Differentiating Op-Amp basic exercise

[technician]

Put some values in and follow it through.
Suppose the battery connected to the + input is 2V and the input resistor is 1kΩ.
The feedback resistor we will have as 2kΩ and the resistor on the output we will have as 500Ω
The volts at the + and - inputs must be equal (remember) so there is a voltage of 2V across this 1kΩ resistor. This means a current of 2/1000 A flows down the 1kΩresistor. This current must come from the output of the amplifier and flows through the 2kΩ resistor.
This means that the voltage across the 2kΩ resistor = 2x10^-3 x 2000 = 4V.
The voltage at the -input is 2V so the voltage at the output of the amplifier =2 + 4 = +6V
This means there is a current through the output resistor (you could call it the 'load' resistor)
of 6/500 = 0.012A.
What do you think of that?

 

[Femme_physics]

I'll take you on step by step hitting the second reply later.

How come it's an INVERTING amplifier if the only voltage source is connected to the MINUS leg? Doesn't it make it inverting?

 

[I like Serena]

Yes.
It's an inverting amplifier, because it looks most like this picture:

The fact that there is an additional resistor (and battery) after the circuit, and that a battery is used to change the ground potential, does not change the fact that it is an inverting amplifier.

 

[technician]

The -input is also known as the 'inverting' input so if the input is connected to the - input it is automatically an inverting amplifier. It is just a name, don't worry too much about the names...can you follow the voltages and currents...that is the main thing.

 

[I like Serena]

I'll take you on step by step hitting the second reply later.

How come it's an INVERTING amplifier if the only voltage source is connected to the MINUS leg? Doesn't it make it inverting?

When the voltages are worked out, the resulting formula is:
V_{out} = -{R_f \over R_{in}}V_{in}

Note the minus sign?
The minus sign implies it is inverting - it inverts the sign of the voltage.

 

[Femme_physics]

When the voltages are worked out, the resulting formula is:
V_{out} = -{R_f \over R_{in}}V_{in}

Note the minus sign?
The minus sign implies it is inverting - it inverts the sign of the voltage.
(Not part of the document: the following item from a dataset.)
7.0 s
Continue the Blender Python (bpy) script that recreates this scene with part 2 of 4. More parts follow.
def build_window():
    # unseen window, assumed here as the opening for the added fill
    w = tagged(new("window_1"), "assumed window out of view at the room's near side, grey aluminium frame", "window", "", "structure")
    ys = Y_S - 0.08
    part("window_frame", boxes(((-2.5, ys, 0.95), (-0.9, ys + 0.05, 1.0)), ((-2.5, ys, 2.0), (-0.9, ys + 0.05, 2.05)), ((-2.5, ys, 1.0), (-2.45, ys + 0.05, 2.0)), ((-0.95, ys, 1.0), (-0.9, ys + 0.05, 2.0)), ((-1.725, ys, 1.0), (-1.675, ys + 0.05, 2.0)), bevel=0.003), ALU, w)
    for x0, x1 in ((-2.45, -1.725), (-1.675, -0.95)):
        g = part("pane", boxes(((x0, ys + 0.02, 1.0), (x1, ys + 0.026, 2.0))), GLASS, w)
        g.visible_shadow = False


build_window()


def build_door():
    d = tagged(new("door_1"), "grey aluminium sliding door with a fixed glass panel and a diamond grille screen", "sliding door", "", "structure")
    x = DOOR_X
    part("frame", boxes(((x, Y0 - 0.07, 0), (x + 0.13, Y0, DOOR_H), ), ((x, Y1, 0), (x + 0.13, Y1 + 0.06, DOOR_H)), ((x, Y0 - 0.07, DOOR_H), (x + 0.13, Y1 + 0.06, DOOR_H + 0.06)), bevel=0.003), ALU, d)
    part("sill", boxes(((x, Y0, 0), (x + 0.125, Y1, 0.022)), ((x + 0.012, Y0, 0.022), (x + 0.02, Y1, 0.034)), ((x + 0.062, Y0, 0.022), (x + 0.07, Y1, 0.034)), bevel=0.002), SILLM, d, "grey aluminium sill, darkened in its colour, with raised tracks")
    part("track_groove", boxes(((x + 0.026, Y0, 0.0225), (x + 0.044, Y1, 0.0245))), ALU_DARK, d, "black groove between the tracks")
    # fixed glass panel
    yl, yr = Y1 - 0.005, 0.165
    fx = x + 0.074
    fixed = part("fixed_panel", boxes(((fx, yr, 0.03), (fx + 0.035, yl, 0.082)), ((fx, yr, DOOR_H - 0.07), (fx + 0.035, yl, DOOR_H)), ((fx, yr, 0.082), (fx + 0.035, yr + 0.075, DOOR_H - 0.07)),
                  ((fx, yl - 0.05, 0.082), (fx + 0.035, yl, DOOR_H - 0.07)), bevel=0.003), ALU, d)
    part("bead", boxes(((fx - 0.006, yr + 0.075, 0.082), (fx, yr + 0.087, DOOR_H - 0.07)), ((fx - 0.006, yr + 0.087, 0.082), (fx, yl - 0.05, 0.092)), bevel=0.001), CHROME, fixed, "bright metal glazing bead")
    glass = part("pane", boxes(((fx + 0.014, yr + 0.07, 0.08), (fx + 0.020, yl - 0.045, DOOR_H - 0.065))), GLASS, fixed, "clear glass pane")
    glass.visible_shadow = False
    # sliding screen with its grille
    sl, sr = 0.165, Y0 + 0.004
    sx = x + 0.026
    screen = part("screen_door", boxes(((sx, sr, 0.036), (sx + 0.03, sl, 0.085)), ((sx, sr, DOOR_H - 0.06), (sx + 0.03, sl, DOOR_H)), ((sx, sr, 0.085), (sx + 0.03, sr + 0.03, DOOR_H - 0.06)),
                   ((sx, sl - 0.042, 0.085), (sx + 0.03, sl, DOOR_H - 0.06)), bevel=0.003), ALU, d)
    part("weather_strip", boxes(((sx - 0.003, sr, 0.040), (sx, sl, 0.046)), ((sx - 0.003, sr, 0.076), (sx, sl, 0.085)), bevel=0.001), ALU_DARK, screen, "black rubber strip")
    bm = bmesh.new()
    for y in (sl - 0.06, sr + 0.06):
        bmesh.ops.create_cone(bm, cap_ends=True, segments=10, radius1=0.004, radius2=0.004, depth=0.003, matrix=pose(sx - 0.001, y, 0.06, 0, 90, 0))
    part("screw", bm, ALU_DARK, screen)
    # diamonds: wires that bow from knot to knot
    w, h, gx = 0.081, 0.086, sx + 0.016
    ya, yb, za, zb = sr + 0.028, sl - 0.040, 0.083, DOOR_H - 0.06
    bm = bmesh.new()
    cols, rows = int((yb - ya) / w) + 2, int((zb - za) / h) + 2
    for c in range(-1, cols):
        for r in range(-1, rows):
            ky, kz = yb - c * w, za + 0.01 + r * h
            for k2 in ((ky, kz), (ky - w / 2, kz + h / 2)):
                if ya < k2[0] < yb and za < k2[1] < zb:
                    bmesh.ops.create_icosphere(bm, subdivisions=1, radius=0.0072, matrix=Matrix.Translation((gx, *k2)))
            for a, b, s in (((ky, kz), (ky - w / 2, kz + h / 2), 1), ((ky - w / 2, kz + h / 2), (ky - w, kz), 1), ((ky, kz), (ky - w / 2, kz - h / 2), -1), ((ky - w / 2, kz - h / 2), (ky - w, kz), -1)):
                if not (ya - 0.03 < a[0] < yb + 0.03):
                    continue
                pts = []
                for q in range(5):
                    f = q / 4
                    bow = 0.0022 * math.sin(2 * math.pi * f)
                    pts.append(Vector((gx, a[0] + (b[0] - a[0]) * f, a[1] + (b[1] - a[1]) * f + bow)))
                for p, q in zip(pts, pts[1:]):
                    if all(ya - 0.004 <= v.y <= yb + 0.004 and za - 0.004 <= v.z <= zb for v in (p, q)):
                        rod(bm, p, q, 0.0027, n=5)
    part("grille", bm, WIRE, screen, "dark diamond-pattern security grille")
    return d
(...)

Alright, perfectly clear. I guess the "ground" sign confused me. I actually have this circuit in an exercise, I will try to solve it and see if i struggle before I turn to the "sages"...spasiva bolshoy, you two :)

 

[Femme_physics]

this seems about right to me, yes? (ignore the part of the sketch where it says 18)

http://img847.imageshack.us/img847/8926/scan750.jpg

 

[technician]

FP
I see your working and it is correct. Looks neat and well organised

 

[Femme_physics]

FP
I see your working and it is correct. Looks neat and well organised

Really? I thought so too! I don't know why my teacher told me I was mistaken. I showed him the exact page yesterday. Are you 100% sure? I'll be on his case if you are.

 

[technician]

Well... here is the way I approach all of these problems
1) Voltage at the + input = 2V (that battery)
2) Voltage at the - terminal must also be 2V
3) R1 is 2KΩ and has 2V across it. The LH end of R1 is connected to 0volts... ground or earth
4) Current through R1 = 2V/2kΩ = 1mA
5) This current must come from Vout through R2...therefore Voltage across R2 = 1mA x 10kΩ
=10V
6) The LH end of R2 (-input) is at +2V therefore Vout must be 2V + 10V =12V
7) V across LED = 1.4V therefore V across 2kΩ = 12 - 1.4 = 10.6V
8) Current through 2kΩ and the LED = 10.6/2kΩ = 5.3V

 

[Femme_physics]

Right! That's what I thought!

So, I'll be on his case, then! Just you wait. I'm not giving up that easily now. I'll make him write to me his solution.

 

[technician]

I will be interested to see it.
Make certain you post it for me.

 

[technician]

The only possible criticism I can see is that you have the gain of the inverting amplifier as (R1+R2)/R1.
Normally you would expect to see just R2/R1 but with that battery connected to the +input your equation is correct.